I must first state that knock down kumite is by no means the most realistic form of combative training. Firstly in most styles of Kyokushin based knock down kumite punching to the face is strictly prohibited. This is why I often refer to this style of kumite as “semi-full contact” rather than full contact. Removing punches to the head encourages practitioners to attempt to kick to the head while some times relaxing their guard. Most street brawler brutes will tell you that trying to kick some on in the head can be rather risky in the real world, though I have heard tail of it working quite well, and not so long ago both Machida and Silva showed us the power of head kicks in the cage. But with those tales aside, despite some flaws, please remember no method of training is with out flaw; knock down style kumite does offer a great benefit to any martial arts practitioner.

The use of knock down style kumite encourages one to develop an arsenal of close contact strikes. This is something that is severely lacking in many traditional styles of karate and taekwondo. I my self come from a shotokan background and have struggled with close quarters combat in the past. Training Knock down style kumite has helped me to bridge the gap.

Though knock down kumite can act as a bridge into close quarter’s combat; where I see the most benefit is when the gloves come off. You must become more honest with your self when fighting with out padding. Even if you spar with only light mitts 8 ounce or less and shin pads you may not realize how much comfort you are affording yourself. With out the pads you become much more vulnerable both on the giving and receiving ends of kumite.

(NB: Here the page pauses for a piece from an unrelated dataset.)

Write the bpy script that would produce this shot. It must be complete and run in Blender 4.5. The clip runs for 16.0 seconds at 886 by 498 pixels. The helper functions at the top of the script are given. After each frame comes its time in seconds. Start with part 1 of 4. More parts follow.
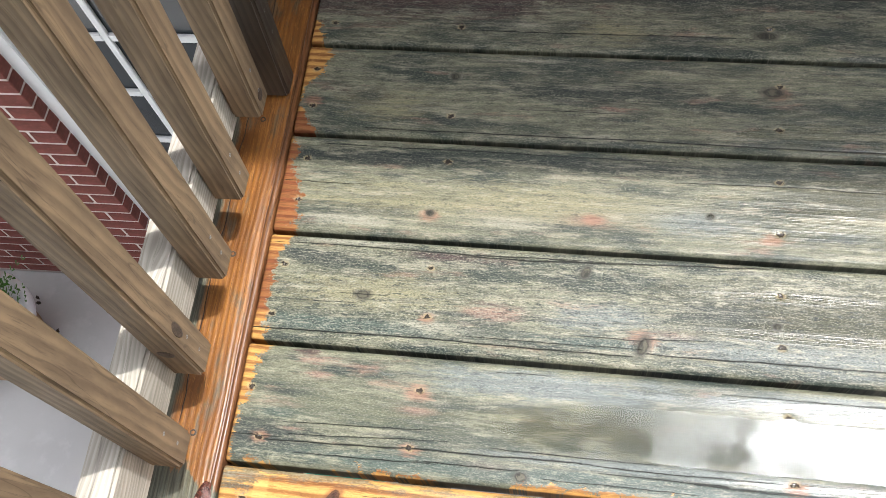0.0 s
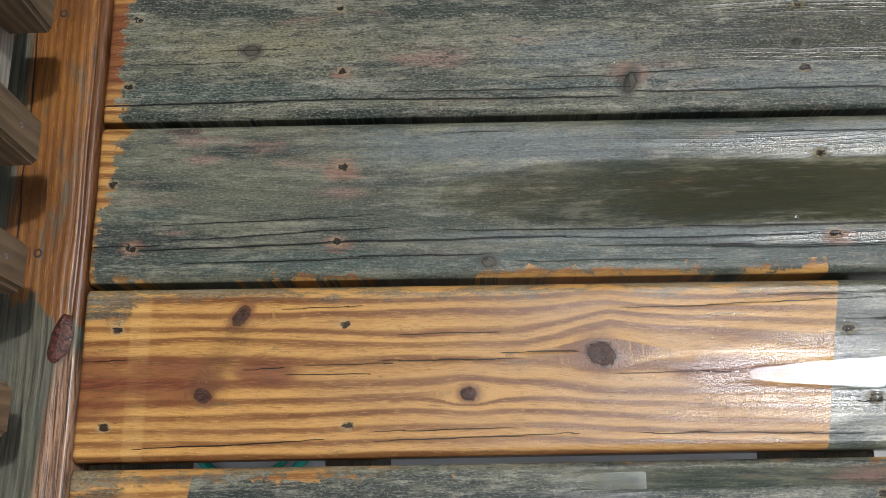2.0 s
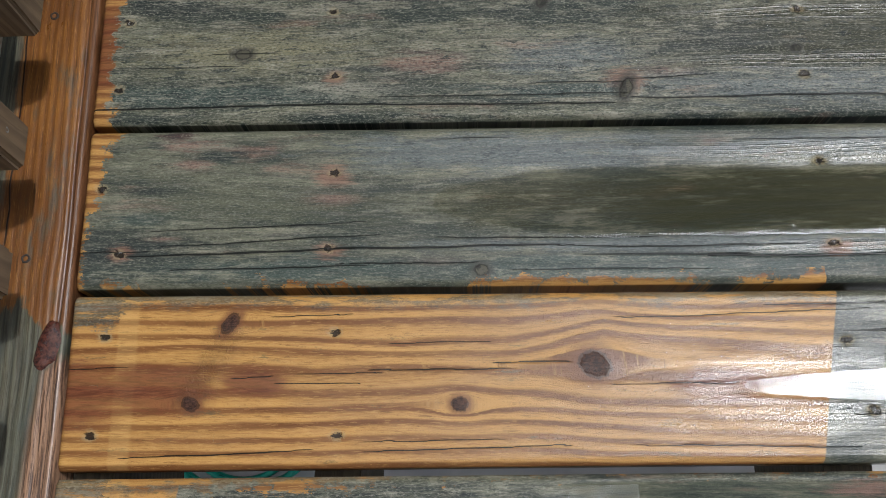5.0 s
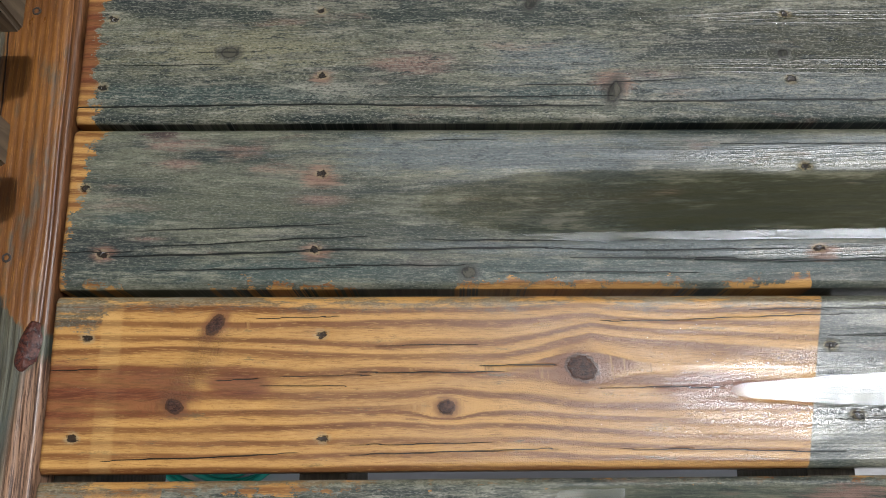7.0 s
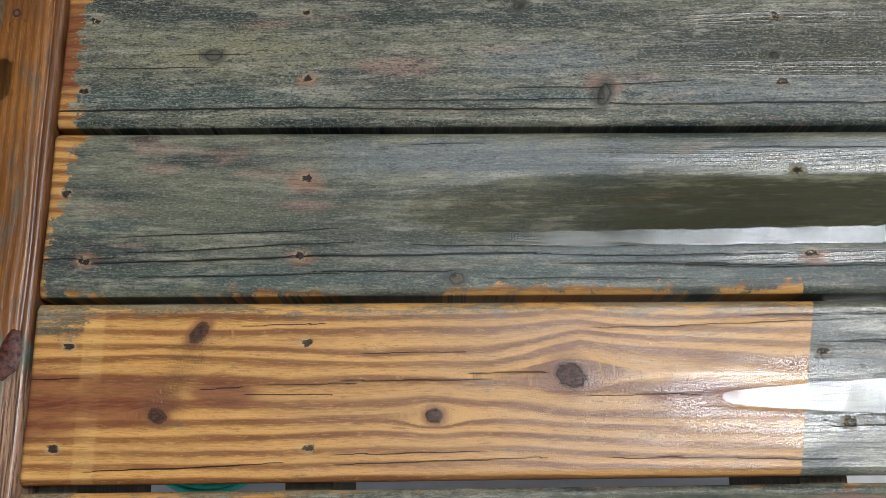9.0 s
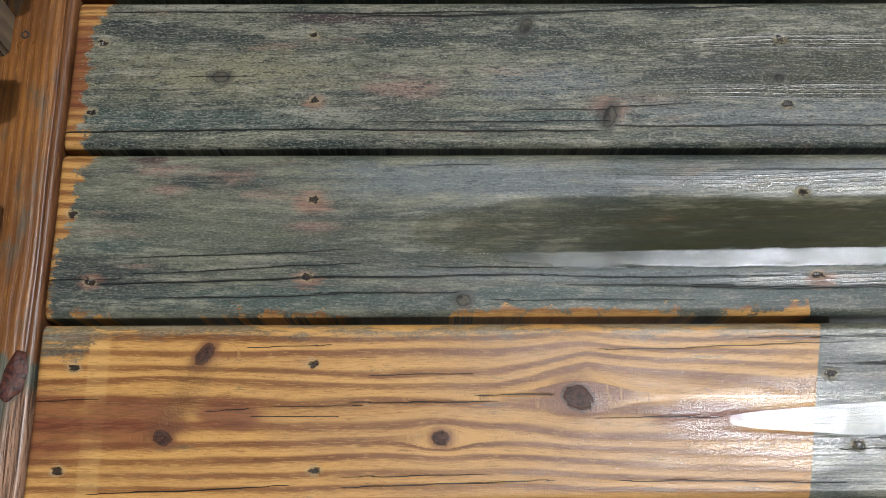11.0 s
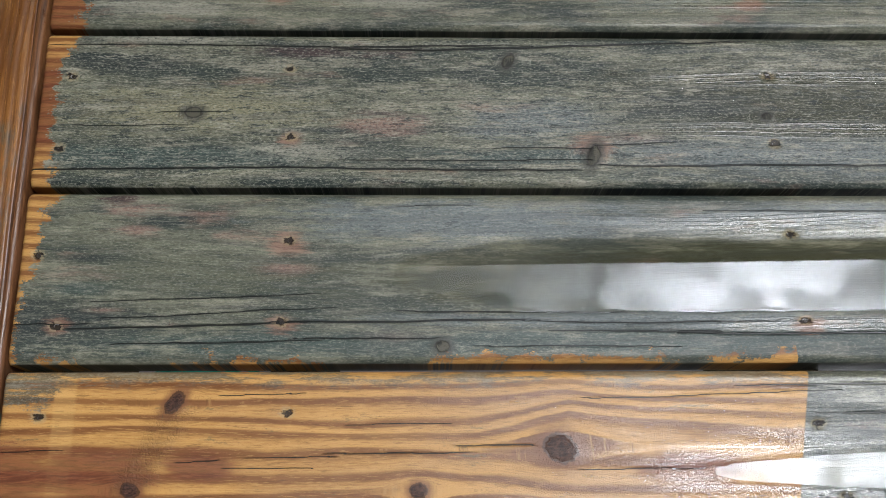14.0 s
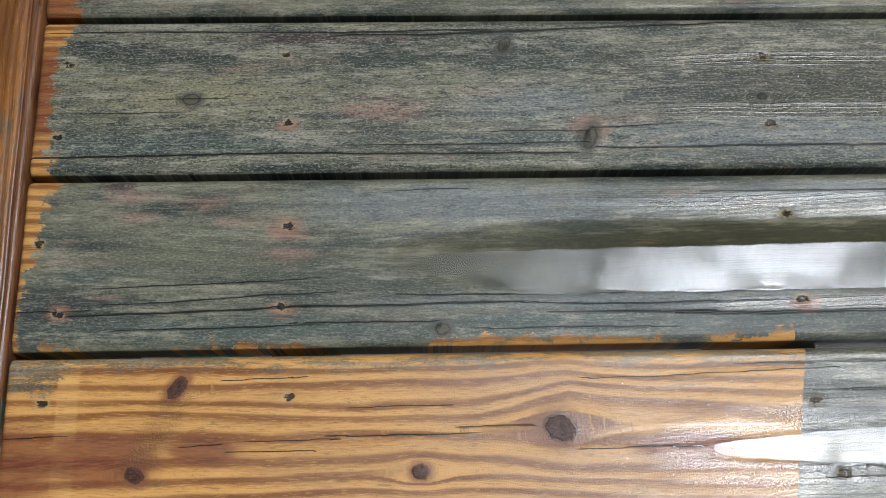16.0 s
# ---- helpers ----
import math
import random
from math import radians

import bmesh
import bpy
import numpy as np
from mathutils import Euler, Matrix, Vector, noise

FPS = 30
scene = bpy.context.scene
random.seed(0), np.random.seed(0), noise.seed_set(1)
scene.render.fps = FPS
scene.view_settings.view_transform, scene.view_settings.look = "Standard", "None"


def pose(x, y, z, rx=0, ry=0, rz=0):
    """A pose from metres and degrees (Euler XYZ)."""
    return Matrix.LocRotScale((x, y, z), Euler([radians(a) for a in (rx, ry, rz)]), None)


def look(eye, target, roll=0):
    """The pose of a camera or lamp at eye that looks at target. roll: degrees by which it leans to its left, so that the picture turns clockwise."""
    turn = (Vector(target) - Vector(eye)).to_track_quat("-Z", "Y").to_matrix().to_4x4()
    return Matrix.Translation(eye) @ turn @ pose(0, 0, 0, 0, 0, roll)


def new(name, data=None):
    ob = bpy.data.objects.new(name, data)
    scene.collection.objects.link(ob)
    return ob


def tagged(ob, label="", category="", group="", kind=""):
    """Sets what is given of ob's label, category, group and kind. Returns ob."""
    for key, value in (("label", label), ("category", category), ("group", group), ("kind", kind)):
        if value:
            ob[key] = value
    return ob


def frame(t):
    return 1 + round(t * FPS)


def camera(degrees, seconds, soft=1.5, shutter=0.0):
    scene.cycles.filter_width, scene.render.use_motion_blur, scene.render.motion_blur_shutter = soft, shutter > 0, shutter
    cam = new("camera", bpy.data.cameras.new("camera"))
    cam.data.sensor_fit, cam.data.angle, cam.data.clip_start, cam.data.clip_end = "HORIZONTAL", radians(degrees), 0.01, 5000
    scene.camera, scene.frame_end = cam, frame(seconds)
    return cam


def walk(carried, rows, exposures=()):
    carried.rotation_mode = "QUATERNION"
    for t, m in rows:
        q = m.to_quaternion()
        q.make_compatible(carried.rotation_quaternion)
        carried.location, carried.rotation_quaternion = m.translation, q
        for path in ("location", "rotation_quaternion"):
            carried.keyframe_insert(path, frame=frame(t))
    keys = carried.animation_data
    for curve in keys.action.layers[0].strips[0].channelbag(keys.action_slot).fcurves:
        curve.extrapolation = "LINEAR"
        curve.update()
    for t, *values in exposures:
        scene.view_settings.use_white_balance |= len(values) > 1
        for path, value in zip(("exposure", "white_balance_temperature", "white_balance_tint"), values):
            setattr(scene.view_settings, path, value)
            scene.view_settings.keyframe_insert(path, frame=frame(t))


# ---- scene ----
cam = camera(52.5, 16.0, soft=0.6)
PATH = [
    (0, (0.38, -0.03, 0.991), (0.091, 0.791, -0.81), -14.6),
    (0.5, (0.344, -0.055, 0.938), (0.231, 0.686, -0.916), -11.1),
    (1, (0.329, -0.043, 0.83), (0.261, 0.611, -1.058), -9.5),
    (1.5, (0.311, -0.043, 0.754), (0.27, 0.524, -1.163), -6.6),
    (2, (0.317, -0.038, 0.717), (0.264, 0.511, -1.206), -6.9),
    (2.5, (0.324, -0.033, 0.714), (0.262, 0.519, -1.207), -7.7),
    (3, (0.33, -0.033, 0.712), (0.264, 0.512, -1.212), -8.4),
    (3.5, (0.327, -0.032, 0.709), (0.27, 0.508, -1.216), -7.8),
    (4, (0.329, -0.033, 0.708), (0.267, 0.514, -1.215), -8.1),
    (6.5, (0.321, -0.023, 0.709), (0.283, 0.527, -1.213), -4.4),
    (7, (0.32, -0.023, 0.707), (0.304, 0.516, -1.219), -2.5),
    (7.5, (0.322, -0.016, 0.701), (0.318, 0.505, -1.23), -1.4),
    (8, (0.323, -0.014, 0.698), (0.325, 0.508, -1.233), -0.9),
    (8.5, (0.322, -0.013, 0.698), (0.325, 0.511, -1.233), -0.7),
    (9, (0.325, -0.013, 0.699), (0.323, 0.518, -1.229), -1.2),
    (11.5, (0.318, -0.012, 0.699), (0.32, 0.566, -1.215), -0.7),
    (12, (0.321, -0.012, 0.697), (0.322, 0.564, -1.218), -0.8),
    (12.5, (0.322, -0.001, 0.694), (0.337, 0.568, -1.223), 0.8),
    (13, (0.323, 0.016, 0.695), (0.354, 0.607, -1.216), 2.2),
    (13.5, (0.326, 0.027, 0.692), (0.356, 0.627, -1.215), 1.9),
    (14, (0.325, 0.025, 0.688), (0.357, 0.605, -1.225), 2.3),
    (14.5, (0.325, 0.019, 0.688), (0.351, 0.576, -1.233), 1.6),
    (15, (0.325, 0.023, 0.69), (0.353, 0.563, -1.236), 1.7),
    (15.5, (0.325, 0.026, 0.692), (0.356, 0.567, -1.233), 1.8),
    (16, (0.325, 0.02, 0.691), (0.359, 0.575, -1.23), 1.9),
]
walk(cam, [(t, look(eye, target, roll)) for t, eye, target, roll in PATH],
     ((0.0, 0.66, 6500, 10), (0.5, 0.36, 6450, 10), (1.0, 0.02, 6400, 10), (1.5, -0.56, 6300, 10), (2.0, -0.83, 6250, 10), (4.0, -0.98, 6200, 10), (6.5, -0.83, 6150, 10), (9.0, -0.83, 6150, 10), (12.5, -0.79, 6150, 10), (16.0, -0.75, 6100, 10)))

# ---- world, sun ----
SUN_DIR = Vector((0.385, 0.15, 1.0)).normalized()
EAVE_Y, EAVE_Z = 0.933, 2.13
world = bpy.data.worlds.new("sky")
scene.world = world
world.use_nodes = True


class Nodes:
    """Short hand for wiring a node tree."""

    def __init__(self, tree):
        self.tree = tree

    def add(self, kind, ins=None, **props):
        n = self.tree.nodes.new(kind)
        for k, v in props.items():
            setattr(n, k, v)
        for k, v in (ins or {}).items():
            self.put(n.inputs[k], v)
        return n

    def put(self, socket, v):
        if isinstance(v, bpy.types.NodeSocket):
            self.tree.links.new(v, socket)
        elif v is not None:
            if socket.type == "RGBA" and len(v) == 3:
                v = (*v, 1)
            socket.default_value = v

    def m(self, op, a, b=None, c=None, clamp=False):
        n = self.tree.nodes.new("ShaderNodeMath")
        n.operation, n.use_clamp = op, clamp
        for i, v in enumerate((a, b, c)):
            if v is not None:
                self.put(n.inputs[i], v)
        return n.outputs[0]

    def band(self, x, lo, hi, to0=0.0, to1=1.0):
        n = self.add("ShaderNodeMapRange", {0: x, 1: lo, 2: hi, 3: to0, 4: to1}, interpolation_type="SMOOTHSTEP")
        return n.outputs[0]

    def mix(self, f, a, b, mode="MIX"):
        n = self.add("ShaderNodeMix", data_type="RGBA", blend_type=mode)
        self.put(n.inputs[0], f)
        self.put(n.inputs[6], a)
        self.put(n.inputs[7], b)
        return n.outputs[2]

    def xyz(self, x, y, z=0.0):
        return self.add("ShaderNodeCombineXYZ", {0: x, 1: y, 2: z}).outputs[0]

    def noise(self, vec, scale=1.0, detail=4.0, rough=0.55, dist=0.0):
        n = self.add("ShaderNodeTexNoise", {"Scale": scale, "Detail": detail, "Roughness": rough, "Distortion": dist})
        if vec is not None:
            self.put(n.inputs["Vector"], vec)
        return n.outputs["Fac"]


W = Nodes(world.node_tree)
world.node_tree.nodes.clear()
sky = W.add("ShaderNodeTexSky", sky_type="NISHITA", sun_disc=False)
sky.sun_elevation = math.asin(SUN_DIR.z)
sky.sun_rotation = math.atan2(SUN_DIR.x, SUN_DIR.y)
way = W.add("ShaderNodeTexCoord").outputs["Generated"]
puff = W.noise(way, 13.0, 8.0, 0.6, 0.12)
cover = W.band(puff, 0.28, 0.46)
near_sun = W.add("ShaderNodeVectorMath", {0: way, 1: tuple(SUN_DIR)}, operation="DOT_PRODUCT").outputs["Value"]
glow = W.m("POWER", W.m("MAXIMUM", near_sun, 0.0), 60.0)
core = W.m("POWER", W.m("MAXIMUM", near_sun, 0.0), 420.0)
cloud_light = W.m("ADD", W.m("MULTIPLY_ADD", glow, 32.0, 0.85), W.m("MULTIPLY", core, 34.0))
shade = W.band(W.noise(way, 19.0, 9.0, 0.62, 0.25), 0.40, 0.60, 0.42, 1.25)
cloud = W.add("ShaderNodeVectorMath", {0: (0.97, 0.99, 1.04), "Scale": W.m("MULTIPLY", cloud_light, shade)}, operation="SCALE").outputs[0]
base_sky = W.add("ShaderNodeVectorMath", {0: sky.outputs[0], "Scale": 0.11}, operation="SCALE").outputs[0]
air = W.mix(cover, base_sky, cloud)
W.add("ShaderNodeOutputWorld", {0: W.add("ShaderNodeBackground", {0: air, 1: 1.0}).outputs[0]})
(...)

You quickly become aware of the importance of defending your self and choosing you attacks wisely.

I am not suggesting we throw all of our protective equipment out and start bare knuckle boxing, I mean I am a big fan of Daidojuku, however I am suggesting that we strip down every once and awhile and be a little more honest with our selves. So that we may become more aware of our bodies and the deficiencies we may hold in our respective fighting stiles. Knock down kumite is only one piece of the puzzle, when trying to bring some reality into the dojo, but it is one worth exploring especially for those who practice non-contact styles of Karate.